You spent months planning the perfect Christmas full of gifts that were handmade,
local, or encouraged creativity. Your daughters went to bed Christmas Eve and you carefully arranged their new easel with a handwritten note from Santa himself, children’s museum membership, a doorway puppet theater, and endless packages of simple art supplies and handmade games. Then, you went to bed.
Christmas morning was magical. You remember everything about that Christmas in 2012. It was your last ‘normal’ Christmas. Unfortunately, you remember the next day even better. The screaming. The crying. Yelling at your husband to rip down all the decorations when you received the call that your brother, just 2.5 years older than you, passed away completely unexpectedly Christmas night.
Growing up you were defined by being the youngest and only daughter with three amazing older brothers. Now, as an adult, you feel defined by the loss.
For the next week you allowed yourself to fall apart in the safety of your childhood home. But days later you learned that your emotional roller-coaster had just begun and you now had all the hormones of an early pregnancy to deal with. You feared how your pregnancy would be affected by being so emotional and stressed. So, you pushed it aside. You never allowed yourself to grieve fully.

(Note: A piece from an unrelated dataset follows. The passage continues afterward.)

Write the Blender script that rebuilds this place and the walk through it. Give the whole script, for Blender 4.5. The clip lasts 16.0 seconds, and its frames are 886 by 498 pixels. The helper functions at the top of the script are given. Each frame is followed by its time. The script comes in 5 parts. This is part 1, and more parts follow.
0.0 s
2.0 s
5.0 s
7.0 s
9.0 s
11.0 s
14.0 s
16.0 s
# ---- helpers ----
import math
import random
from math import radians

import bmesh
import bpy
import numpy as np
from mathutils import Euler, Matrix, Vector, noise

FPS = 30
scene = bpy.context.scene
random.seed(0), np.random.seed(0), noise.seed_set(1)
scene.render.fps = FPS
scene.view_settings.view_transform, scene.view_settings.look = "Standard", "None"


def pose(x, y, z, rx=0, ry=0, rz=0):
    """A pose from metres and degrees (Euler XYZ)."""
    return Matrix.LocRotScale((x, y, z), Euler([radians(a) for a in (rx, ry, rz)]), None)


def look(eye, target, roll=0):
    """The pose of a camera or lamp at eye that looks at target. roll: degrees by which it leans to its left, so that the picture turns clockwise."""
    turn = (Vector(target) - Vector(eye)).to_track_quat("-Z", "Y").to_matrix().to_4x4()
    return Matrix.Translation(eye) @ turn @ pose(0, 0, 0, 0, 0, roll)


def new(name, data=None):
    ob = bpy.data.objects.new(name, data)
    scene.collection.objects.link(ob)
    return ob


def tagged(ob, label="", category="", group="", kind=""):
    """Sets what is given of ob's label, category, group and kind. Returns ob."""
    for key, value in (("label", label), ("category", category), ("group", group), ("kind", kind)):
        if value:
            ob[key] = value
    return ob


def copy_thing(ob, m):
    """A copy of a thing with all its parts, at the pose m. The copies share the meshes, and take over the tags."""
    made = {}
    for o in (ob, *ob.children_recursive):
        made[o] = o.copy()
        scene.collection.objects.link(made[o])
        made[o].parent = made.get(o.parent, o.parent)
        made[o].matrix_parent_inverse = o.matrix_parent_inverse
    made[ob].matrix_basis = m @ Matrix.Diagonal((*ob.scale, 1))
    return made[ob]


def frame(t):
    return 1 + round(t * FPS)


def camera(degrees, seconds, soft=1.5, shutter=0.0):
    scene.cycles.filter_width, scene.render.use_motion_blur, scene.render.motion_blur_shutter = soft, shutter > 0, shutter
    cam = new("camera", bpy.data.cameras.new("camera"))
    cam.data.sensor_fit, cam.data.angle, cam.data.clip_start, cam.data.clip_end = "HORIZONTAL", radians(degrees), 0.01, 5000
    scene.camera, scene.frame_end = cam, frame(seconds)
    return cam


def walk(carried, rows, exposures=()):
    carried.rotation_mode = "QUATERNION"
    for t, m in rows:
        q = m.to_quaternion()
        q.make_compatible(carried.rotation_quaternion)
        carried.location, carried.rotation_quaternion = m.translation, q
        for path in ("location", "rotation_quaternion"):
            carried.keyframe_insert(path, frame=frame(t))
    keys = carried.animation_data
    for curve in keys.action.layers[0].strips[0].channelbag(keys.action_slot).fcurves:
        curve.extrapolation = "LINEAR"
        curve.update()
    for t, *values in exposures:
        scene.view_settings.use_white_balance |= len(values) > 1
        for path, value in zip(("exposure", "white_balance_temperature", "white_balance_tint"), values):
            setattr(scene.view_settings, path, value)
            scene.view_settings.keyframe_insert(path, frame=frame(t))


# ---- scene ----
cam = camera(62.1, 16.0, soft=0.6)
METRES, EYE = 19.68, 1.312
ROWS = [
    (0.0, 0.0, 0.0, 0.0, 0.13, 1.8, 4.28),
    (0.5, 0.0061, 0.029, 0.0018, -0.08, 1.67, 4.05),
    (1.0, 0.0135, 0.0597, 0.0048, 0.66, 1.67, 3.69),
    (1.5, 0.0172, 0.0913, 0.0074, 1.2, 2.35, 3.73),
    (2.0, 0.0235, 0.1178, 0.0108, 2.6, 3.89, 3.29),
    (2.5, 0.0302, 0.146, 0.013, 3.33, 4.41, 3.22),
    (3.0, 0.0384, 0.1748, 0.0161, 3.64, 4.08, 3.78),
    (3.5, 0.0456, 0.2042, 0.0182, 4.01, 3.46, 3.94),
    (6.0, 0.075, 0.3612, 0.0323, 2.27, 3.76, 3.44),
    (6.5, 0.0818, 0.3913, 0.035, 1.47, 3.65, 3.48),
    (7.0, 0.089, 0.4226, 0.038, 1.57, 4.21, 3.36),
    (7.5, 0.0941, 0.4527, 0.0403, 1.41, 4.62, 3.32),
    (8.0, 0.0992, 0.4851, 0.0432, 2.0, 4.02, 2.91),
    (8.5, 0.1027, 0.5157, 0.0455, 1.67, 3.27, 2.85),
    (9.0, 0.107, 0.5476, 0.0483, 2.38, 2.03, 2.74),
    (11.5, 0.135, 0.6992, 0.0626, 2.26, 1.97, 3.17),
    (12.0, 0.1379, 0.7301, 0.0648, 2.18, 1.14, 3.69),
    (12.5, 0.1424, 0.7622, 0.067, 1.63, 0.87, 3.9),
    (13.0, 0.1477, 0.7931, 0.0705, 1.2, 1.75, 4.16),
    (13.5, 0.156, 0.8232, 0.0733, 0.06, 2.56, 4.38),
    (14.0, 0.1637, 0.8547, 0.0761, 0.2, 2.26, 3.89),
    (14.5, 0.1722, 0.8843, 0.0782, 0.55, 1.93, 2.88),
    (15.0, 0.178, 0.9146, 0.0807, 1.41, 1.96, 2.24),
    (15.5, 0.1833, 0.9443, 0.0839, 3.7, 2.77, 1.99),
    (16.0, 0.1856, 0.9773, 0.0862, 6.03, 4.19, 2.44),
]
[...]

To the casual acquaintance, you seemed to have everything together over the next year. You woke up each morning, worked, cared for your family, and prepared for your third daughter. But with each passing day you feared the inevitable – December would eventually come back around. You would have to ‘celebrate’ Christmas again, if only for your children.
Growing up, some of your most cherished memories were celebrating the holidays with your family. However, you now realize you aren’t guaranteed any amount of time with your own children and you want to make sure they have the opportunity to create those same memories. In 2013 your goal was simply ‘fake it till you make it’. You pretended to enjoy the holiday for your girls, but you didn’t want to see any of it. You reluctantly agreed to allow your husband to put up the Christmas tree–in the basement–where you wouldn’t have to see it.

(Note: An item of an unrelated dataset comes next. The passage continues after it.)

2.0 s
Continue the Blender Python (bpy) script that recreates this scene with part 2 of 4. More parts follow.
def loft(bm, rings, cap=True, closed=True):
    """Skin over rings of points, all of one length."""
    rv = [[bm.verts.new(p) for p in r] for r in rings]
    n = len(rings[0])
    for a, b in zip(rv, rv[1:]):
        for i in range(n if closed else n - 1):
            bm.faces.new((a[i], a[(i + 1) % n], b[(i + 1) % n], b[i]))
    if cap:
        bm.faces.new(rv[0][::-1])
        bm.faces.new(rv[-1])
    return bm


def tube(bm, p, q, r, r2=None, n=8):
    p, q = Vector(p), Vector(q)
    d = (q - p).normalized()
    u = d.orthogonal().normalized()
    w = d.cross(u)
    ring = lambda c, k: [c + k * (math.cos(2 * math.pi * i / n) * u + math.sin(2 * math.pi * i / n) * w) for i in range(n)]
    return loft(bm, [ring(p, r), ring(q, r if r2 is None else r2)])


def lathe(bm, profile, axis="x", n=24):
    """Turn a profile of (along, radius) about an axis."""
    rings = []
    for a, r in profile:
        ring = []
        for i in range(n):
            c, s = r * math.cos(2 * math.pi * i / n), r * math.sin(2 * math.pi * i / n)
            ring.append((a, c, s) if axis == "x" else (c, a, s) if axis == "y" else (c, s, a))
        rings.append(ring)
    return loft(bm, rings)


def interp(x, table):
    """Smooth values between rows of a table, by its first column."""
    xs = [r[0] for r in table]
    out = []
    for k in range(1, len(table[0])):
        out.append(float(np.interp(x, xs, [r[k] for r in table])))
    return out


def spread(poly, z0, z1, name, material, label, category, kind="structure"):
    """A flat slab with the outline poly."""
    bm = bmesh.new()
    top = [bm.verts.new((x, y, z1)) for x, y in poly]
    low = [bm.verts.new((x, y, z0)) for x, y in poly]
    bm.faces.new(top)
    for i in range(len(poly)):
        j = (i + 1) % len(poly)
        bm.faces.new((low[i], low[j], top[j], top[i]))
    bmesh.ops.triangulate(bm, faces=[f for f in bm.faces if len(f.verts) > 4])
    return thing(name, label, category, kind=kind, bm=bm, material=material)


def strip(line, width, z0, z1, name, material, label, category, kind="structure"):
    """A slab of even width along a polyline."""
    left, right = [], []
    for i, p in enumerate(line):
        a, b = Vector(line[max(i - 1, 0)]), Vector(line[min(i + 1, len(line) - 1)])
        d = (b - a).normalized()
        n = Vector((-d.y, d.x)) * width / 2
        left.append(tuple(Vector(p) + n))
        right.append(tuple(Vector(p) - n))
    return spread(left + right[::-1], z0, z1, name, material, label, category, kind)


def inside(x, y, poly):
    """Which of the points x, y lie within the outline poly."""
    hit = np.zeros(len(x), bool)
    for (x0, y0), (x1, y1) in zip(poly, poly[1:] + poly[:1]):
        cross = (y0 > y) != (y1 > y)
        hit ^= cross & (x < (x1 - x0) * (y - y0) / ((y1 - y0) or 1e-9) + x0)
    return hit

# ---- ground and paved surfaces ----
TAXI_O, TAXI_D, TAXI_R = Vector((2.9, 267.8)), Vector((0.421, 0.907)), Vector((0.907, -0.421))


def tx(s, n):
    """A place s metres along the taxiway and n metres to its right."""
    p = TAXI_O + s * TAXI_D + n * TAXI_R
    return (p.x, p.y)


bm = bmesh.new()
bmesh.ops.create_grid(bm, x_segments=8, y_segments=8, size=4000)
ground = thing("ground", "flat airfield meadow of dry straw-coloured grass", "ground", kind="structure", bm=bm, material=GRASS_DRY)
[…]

However, as much as you fought it, an occasional smile would sneak up on you, and you instantly felt guilty. You shouldn’t get to enjoy Christmas anymore, right?
You knew that feeling was ridiculous, but you couldn’t help it. Nevertheless, you somehow you made it through the day. As you got ready for bed, you thought to yourself, ‘I expected today to be worse’. You spent 12 months worrying about a day that was truly no different than any other. You didn’t miss him more or less than you did the day before or the day after. You miss him every day. You always will.

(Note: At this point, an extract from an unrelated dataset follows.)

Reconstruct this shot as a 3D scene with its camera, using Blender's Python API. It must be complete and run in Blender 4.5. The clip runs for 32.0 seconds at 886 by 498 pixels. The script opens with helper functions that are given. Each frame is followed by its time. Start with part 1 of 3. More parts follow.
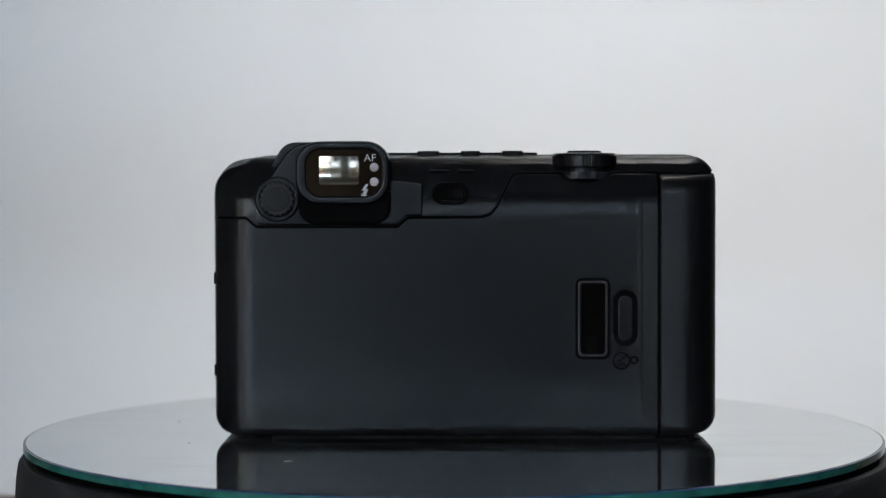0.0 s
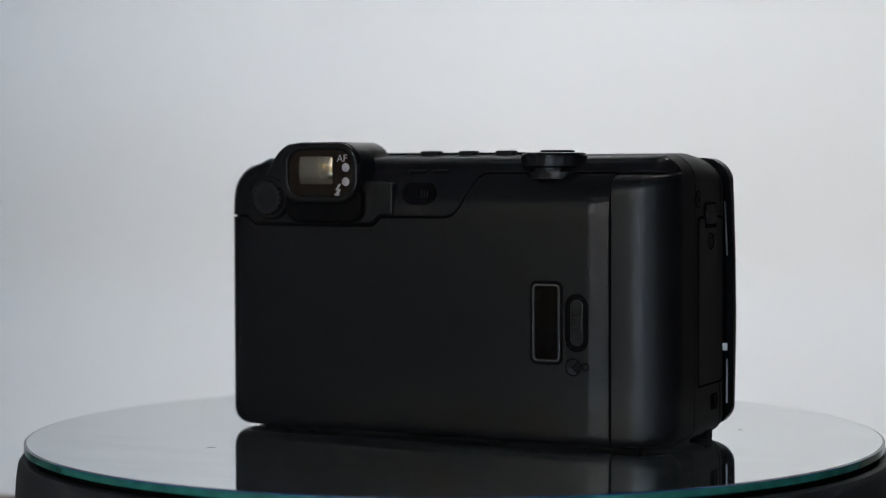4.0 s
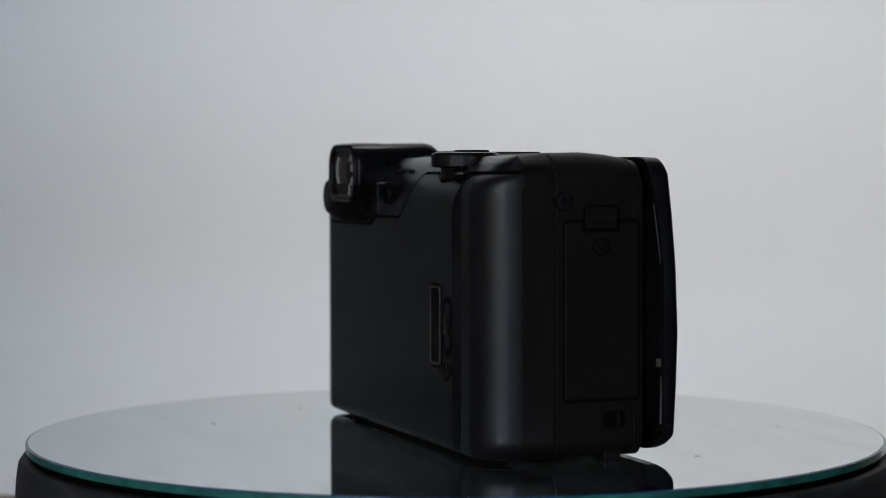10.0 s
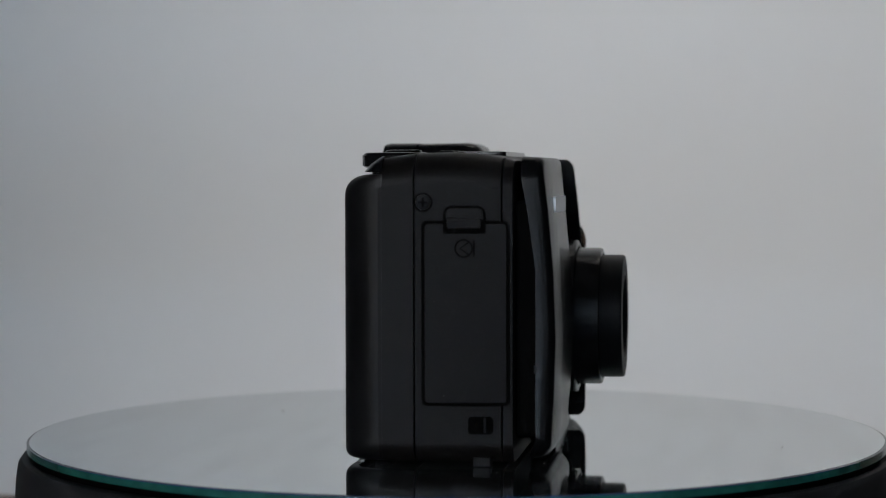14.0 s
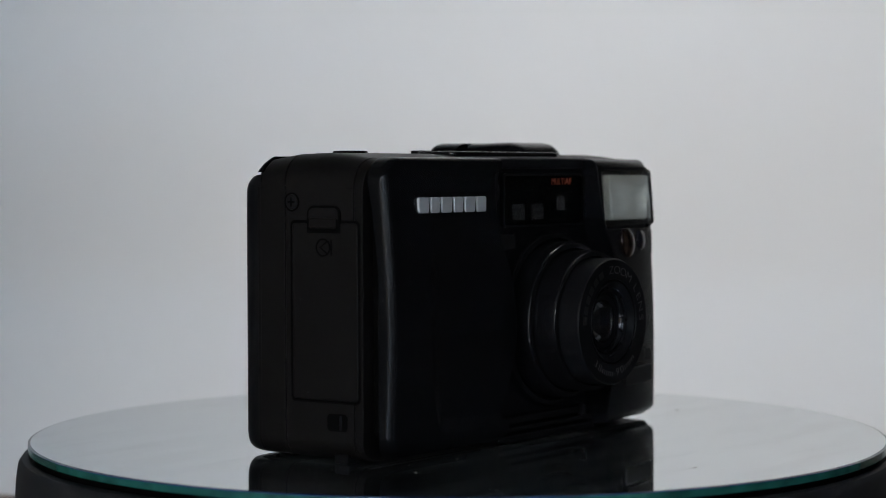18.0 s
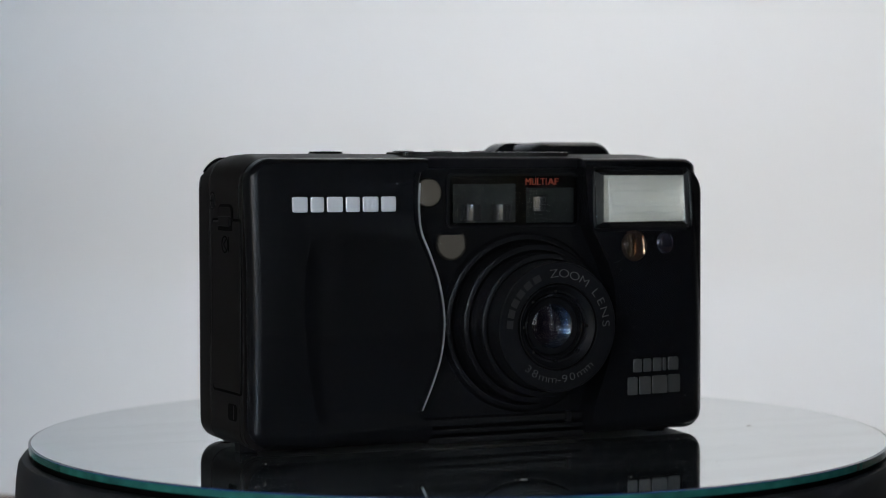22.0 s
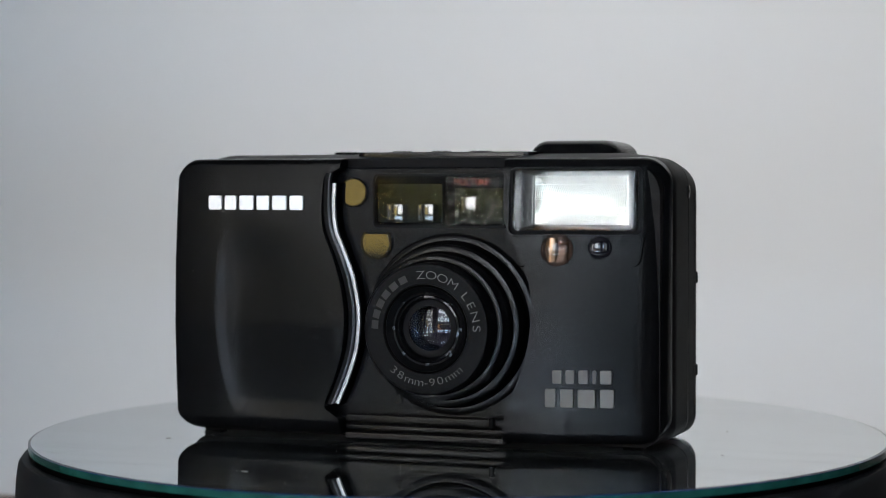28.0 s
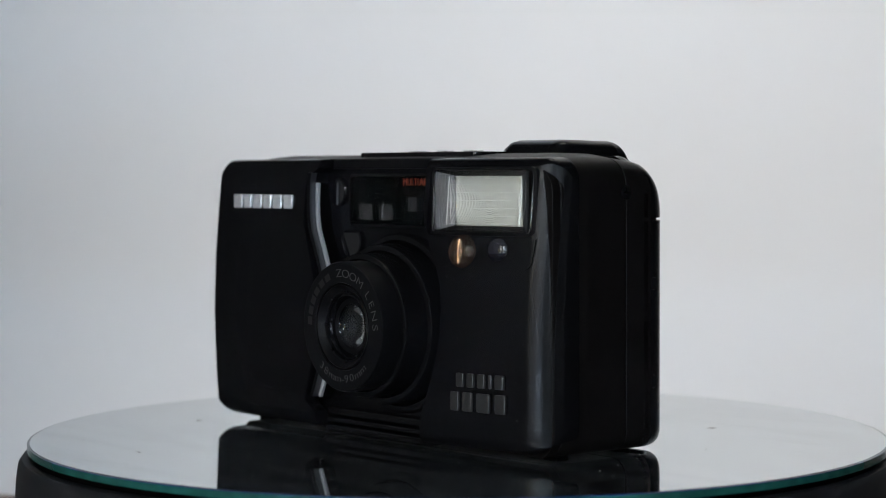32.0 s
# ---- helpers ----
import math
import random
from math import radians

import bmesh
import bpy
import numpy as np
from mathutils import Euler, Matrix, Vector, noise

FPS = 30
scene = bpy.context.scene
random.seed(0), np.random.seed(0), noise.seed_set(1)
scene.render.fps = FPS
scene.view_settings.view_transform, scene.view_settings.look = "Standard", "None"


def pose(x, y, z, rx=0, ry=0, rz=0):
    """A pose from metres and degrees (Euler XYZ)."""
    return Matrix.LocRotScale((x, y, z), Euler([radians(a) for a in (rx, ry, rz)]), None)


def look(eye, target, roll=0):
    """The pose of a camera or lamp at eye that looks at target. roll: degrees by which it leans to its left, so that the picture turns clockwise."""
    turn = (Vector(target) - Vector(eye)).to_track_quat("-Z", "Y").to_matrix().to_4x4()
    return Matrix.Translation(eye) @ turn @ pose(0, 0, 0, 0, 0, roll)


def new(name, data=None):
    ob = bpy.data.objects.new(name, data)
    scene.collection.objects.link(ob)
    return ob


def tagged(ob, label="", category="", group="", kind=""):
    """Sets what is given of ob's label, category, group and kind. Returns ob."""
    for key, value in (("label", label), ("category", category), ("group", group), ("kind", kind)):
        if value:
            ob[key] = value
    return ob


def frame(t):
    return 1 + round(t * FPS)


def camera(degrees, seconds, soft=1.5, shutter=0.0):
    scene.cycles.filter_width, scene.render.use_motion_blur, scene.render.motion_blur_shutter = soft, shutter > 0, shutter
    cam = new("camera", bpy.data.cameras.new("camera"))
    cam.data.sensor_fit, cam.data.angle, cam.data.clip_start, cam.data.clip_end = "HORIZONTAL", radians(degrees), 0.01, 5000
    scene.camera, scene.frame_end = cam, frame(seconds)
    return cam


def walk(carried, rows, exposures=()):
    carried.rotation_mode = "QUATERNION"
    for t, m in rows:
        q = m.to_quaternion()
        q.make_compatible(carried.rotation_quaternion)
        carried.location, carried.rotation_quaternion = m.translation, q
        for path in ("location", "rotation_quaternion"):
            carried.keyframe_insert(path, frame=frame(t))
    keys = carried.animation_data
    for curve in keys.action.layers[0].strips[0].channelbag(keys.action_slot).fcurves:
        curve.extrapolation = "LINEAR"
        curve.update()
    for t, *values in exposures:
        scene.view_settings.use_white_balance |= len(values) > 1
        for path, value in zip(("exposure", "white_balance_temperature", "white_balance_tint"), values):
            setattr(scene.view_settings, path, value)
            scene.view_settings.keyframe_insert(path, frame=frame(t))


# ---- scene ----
# ---- the one camera, on a tripod ----
cam = camera(24.27, 32.0, 0.9)
EYE = (0.0, -0.5, 0.06305)
SIGHT = (-0.00309, -0.00036, 0.04448)
EYE_POSE = look(EYE, SIGHT, -0.143)
cam.data.dof.use_dof, cam.data.dof.focus_distance, cam.data.dof.aperture_fstop = True, 0.464, 18.0
walk(cam, [(0.0, EYE_POSE), (32.0, EYE_POSE)],
     exposures=[(0.0, -0.18), (4.0, -0.2), (6.5, -0.12), (9.0, -0.26), (11.0, -0.68), (13.0, -0.94), (14.0, -0.9), (17.0, -0.82),
                (18.0, -0.5), (19.0, -0.32), (20.0, -0.22), (25.0, -0.2), (26.5, -0.34), (28.0, -0.45), (29.0, -0.34), (30.0, -0.25), (32.0, -0.22)])

# seconds and degrees of the turning disc
TURN = [(0, -0.15), (1, -7.04), (2, -13.54), (3, -20.51), (4, -27.65), (5, -34.63), (6, -41.41), (7, -48.19), (8, -55.36), (9, -62.42), (10, -69.47), (11, -76.5), (12, -83.81), (13, -91.0), (14, -98.03), (15, -105.13), (16, -112.33), (17, -119.54), (18, -126.83), (19, -134.09), (20, -141.27), (21, -148.77), (22, -156.16), (23, -163.51), (24, -171.2), (25, -178.63), (26, -185.78), (27, -192.96), (28, -199.95), (29, -207.04), (30, -214.61), (31, -221.95), (32, -229.34)]

# ---- light ----
world = bpy.data.worlds.new("sky")
scene.world = world
world.use_nodes = True
sky = world.node_tree.nodes.new("ShaderNodeTexSky")
sky.sky_type, sky.sun_disc = "NISHITA", False
sky.sun_elevation, sky.sun_rotation = radians(35), radians(60)
back = world.node_tree.nodes["Background"]
back.inputs["Strength"].default_value = 0.1
world.node_tree.links.new(sky.outputs[0], back.inputs["Color"])


def window_light(name, place, target, width, height, watts, colour=(0.93, 0.97, 1.0)):
    data = bpy.data.lights.new(name, "AREA")
    data.shape, data.size, data.size_y = "RECTANGLE", width, height
    data.energy, data.color = watts, colour
    ob = new(name, data)
    ob.matrix_world = look(place, target)
    return ob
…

The next year was slightly better. You even decorated a little. You wanted to enjoy Christmas. But you still just went through the motions. You can’t remember what Santa brought your family or what their Christmas outfits were without looking at pictures. You shut those days out of your memory, and now you feel like you wasted those years. But, you didn’t. You did what you could. But this year you can do a little more.
This year you began enjoying Christmas shopping again. You don’t stay away from the stores because you’re afraid you’ll have to fight back tears as you walk by the holiday decorations. You’re smiling a little more without feeling guilty. You even have Christmas lights outside. And, most importantly, you don’t miss him any less.
You’re learning that enjoying Christmas doesn’t mean that you care any less.
No one grieves the same. Everyone is in different stages. But for where you are right now, I encourage you to do this…
Embrace the waves of emotion as they come – don’t fight them. You find yourself staying too busy so you don’t have to have a silent moment to yourself to sit and think. Allow yourself time to feel. To cry. Then, you can let it pass. If you don’t embrace the waves while you are surrounded by your family, they will inevitably come crashing down days later when you’re feeling all alone.
Hug and don’t let go. Hold on longer than is socially acceptable, and let that hug say everything that you can’t with words.
Songs you’ve heard a hundred times will come on the radio and suddenly take on a new meaning. You’ll want to change the station before you feel the urge to cry. Just listen.
Say his name.
You’ve noticed how people are afraid to mention it, as if bringing it up will upset you. But the reality is that you’re thinking of him all the time and you want to feel like the rest of the world hasn’t forgotten. You get so used to saying ‘him’ that you still get a lump in your throat when you say it. Say his name. His name is Noah.
Finally, remember that you’re not alone. Many people are fighting the same battle during the holidays but we never really talk about how hard it is. We hide our pain with Christmas lights, presents, and sugary treats. So just be kind to each other. Be kind to yourself.